The fact that I always loved storytelling, had plots floating in my head, and often wrote things down seemed like a logical conclusion that I should assemble it all and put them into order. Whether they made me money or not was beside the point. Right decision? Some things have no explanation, you just do them because you must.
A day in the life of the author?
I spend most of my day editing, as I work from home, and a few hours painting. I repurpose/refurbish furniture, and do all types of crafty things, so I always have something to do.
Advice you would give new authors?
If this is something you truly want to do, then write. Practice whenever you can and if classes are possible, take a few. Don’t expect everyone to support you, because they won’t, and that includes family. Once you start, learn good habits, especially the technicalities: make sure you have a story to tell, the hero/heroine has a goal to achieve, proper sentence construction, spelling, grammar, don’t ramble, use clear and concise language, give us a satisfactory ending—not necessarily a happy one, as it might not be that type of story, but something that makes sense.
Describe your writing style.
I’m not sure I have a comparable one to anyone, so I try to see myself in the characters then write what they might be thinking/feeling towards the situation/person.
What makes a good story?
Anything that engages a reader will be classified a good story, and it doesn’t have to be the same for everyone. Hence why we have genres. Someone will love Harry Potter and another person thinks Hamlet is it for them.
What are you currently reading?
A Small Town Girl, by a new writer, David Delmonté, whom I met two years ago at the Miami Book Fair and didn’t have time to start reading right away. Trying to do so now so I can give him a review. So far, I like his style.

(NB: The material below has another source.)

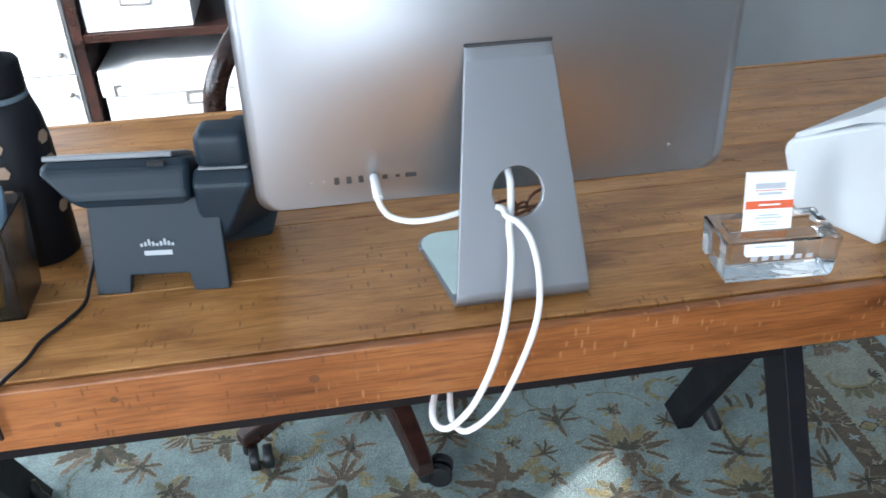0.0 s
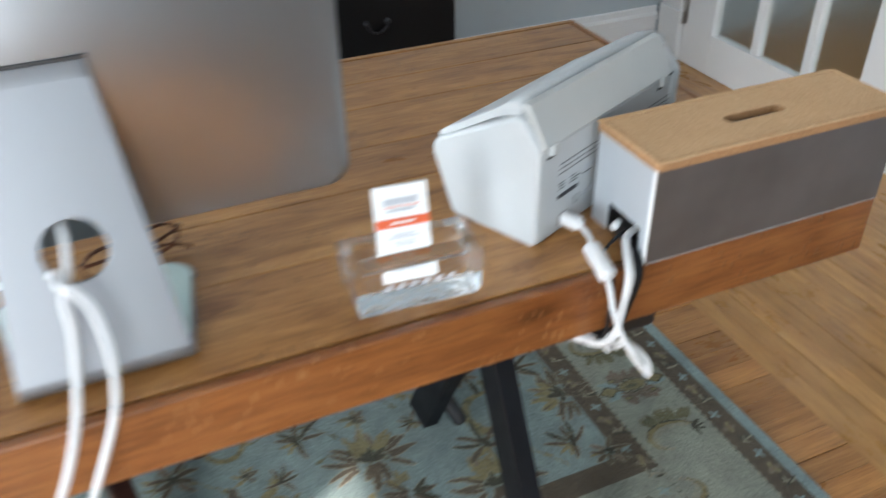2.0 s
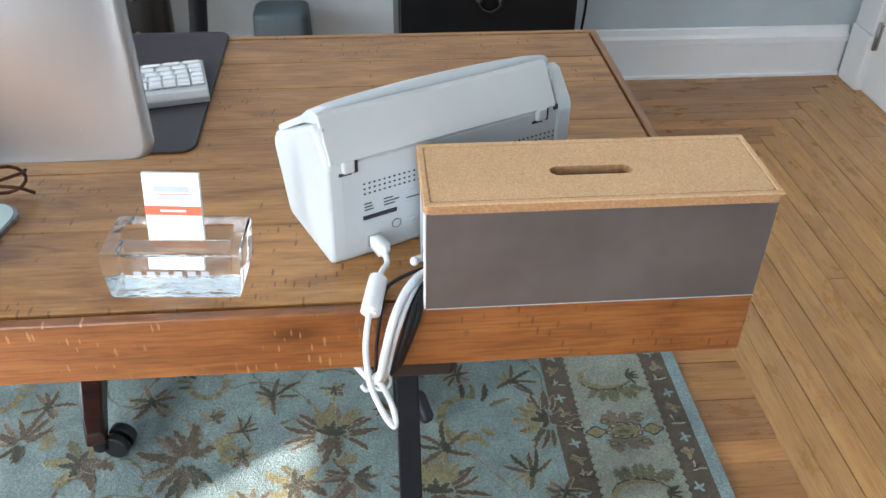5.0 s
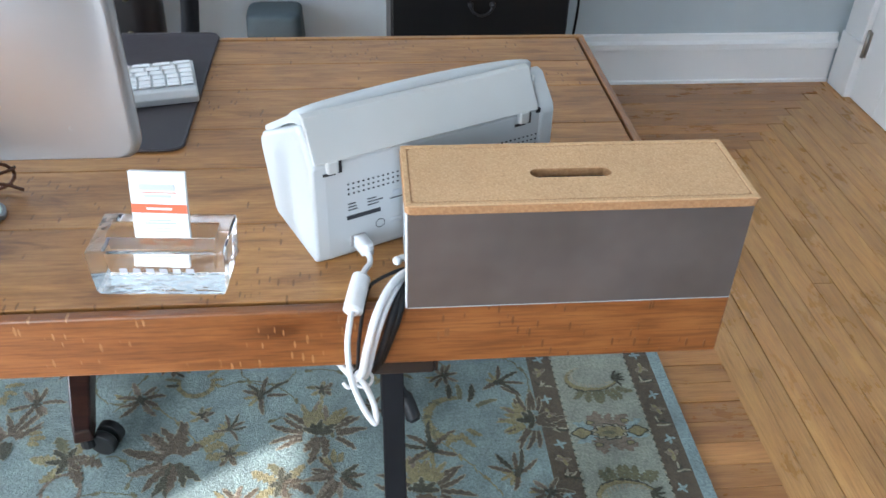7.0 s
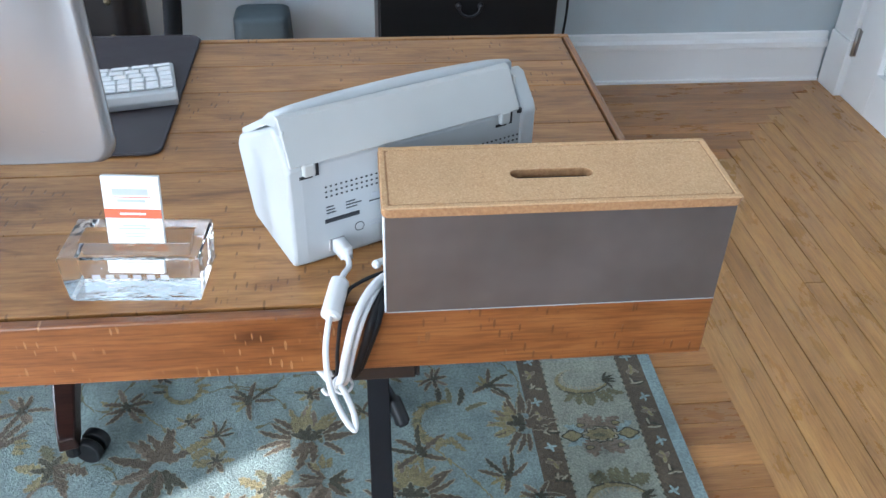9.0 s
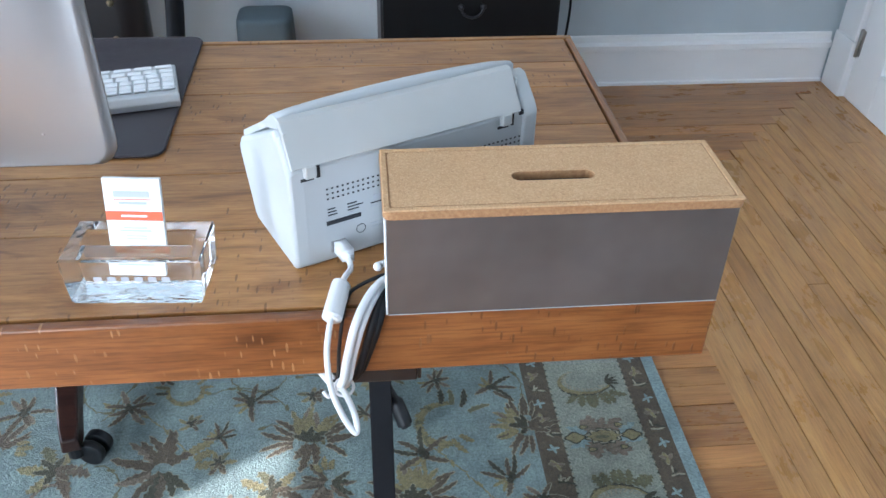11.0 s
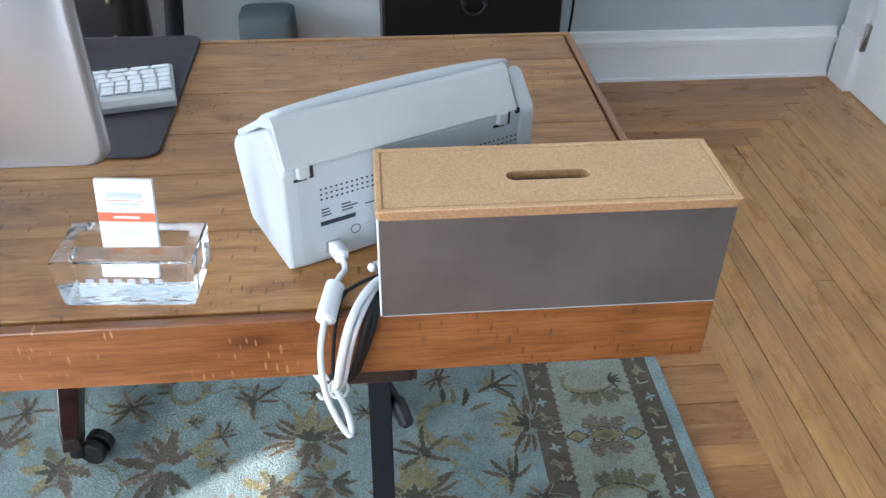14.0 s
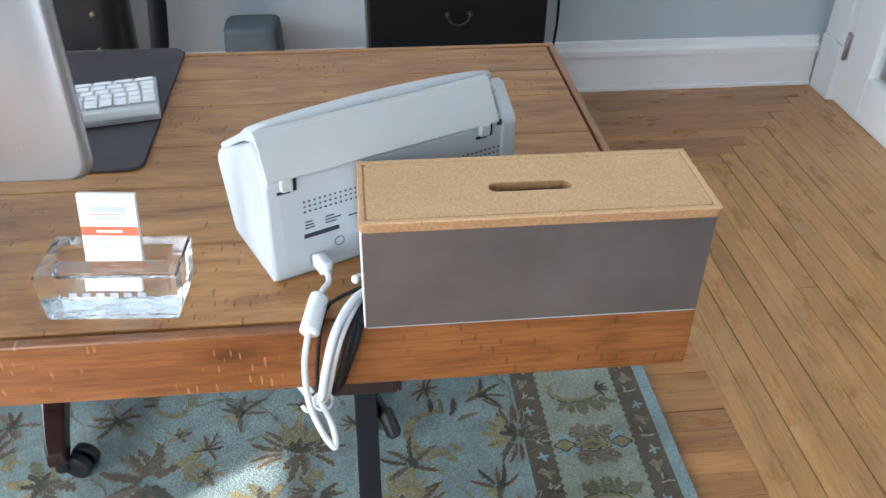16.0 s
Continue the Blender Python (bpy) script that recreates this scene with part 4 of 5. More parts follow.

What is your writing process? For instance do you do an outline first? Do you do the chapters first? What are common traps for aspiring writers?
I do an outline and I also create cards for all my characters. I never want to be confused about who they, where they come from, and what they look like so I write all their details/traits down, including favourite colour and food. Then I begin with what I hope is a good opening.
What is your writing Kryptonite?
If I’m tired everything becomes a blur and I find it hard to concentrate and create.
Do you try more to be original or to deliver to readers what they want?
As they say, there are no original stories. We take something that has already been told, combine two or three different tales, change the names and settings, and there is our original piece. E.g. The Lord of the Rings, Star Wars, and Harry Potter are all basically the same story. A lost hero, a helpful master, and a villain trying to destroy everything good. Just different people, settings, and time.
If you could tell your younger writing self anything, what would it be?
Stop dreaming, it won’t turn out how you imagine it.
What’s the most difficult thing about writing characters from the opposite sex?
You assume you understand how the male brain functions. But since we are all people there is also a lot in common, you draw from the knowledge that we all want/need some basic things.
How long on average does it take you to write a book?
For me, and because I need to edit, re-edit, read, and re-write numerous times, to make sure I’m satisfied, about a year.
Do you believe in writer’s block?
It does happen, but I have never really had it, as I believe outlines help keep you on track. However, now and then I will find myself struggling with a particular scene; something is just not right about it and I can’t find an immediate solution. I then move to another part in the story until the idea comes to resolve said hindrance.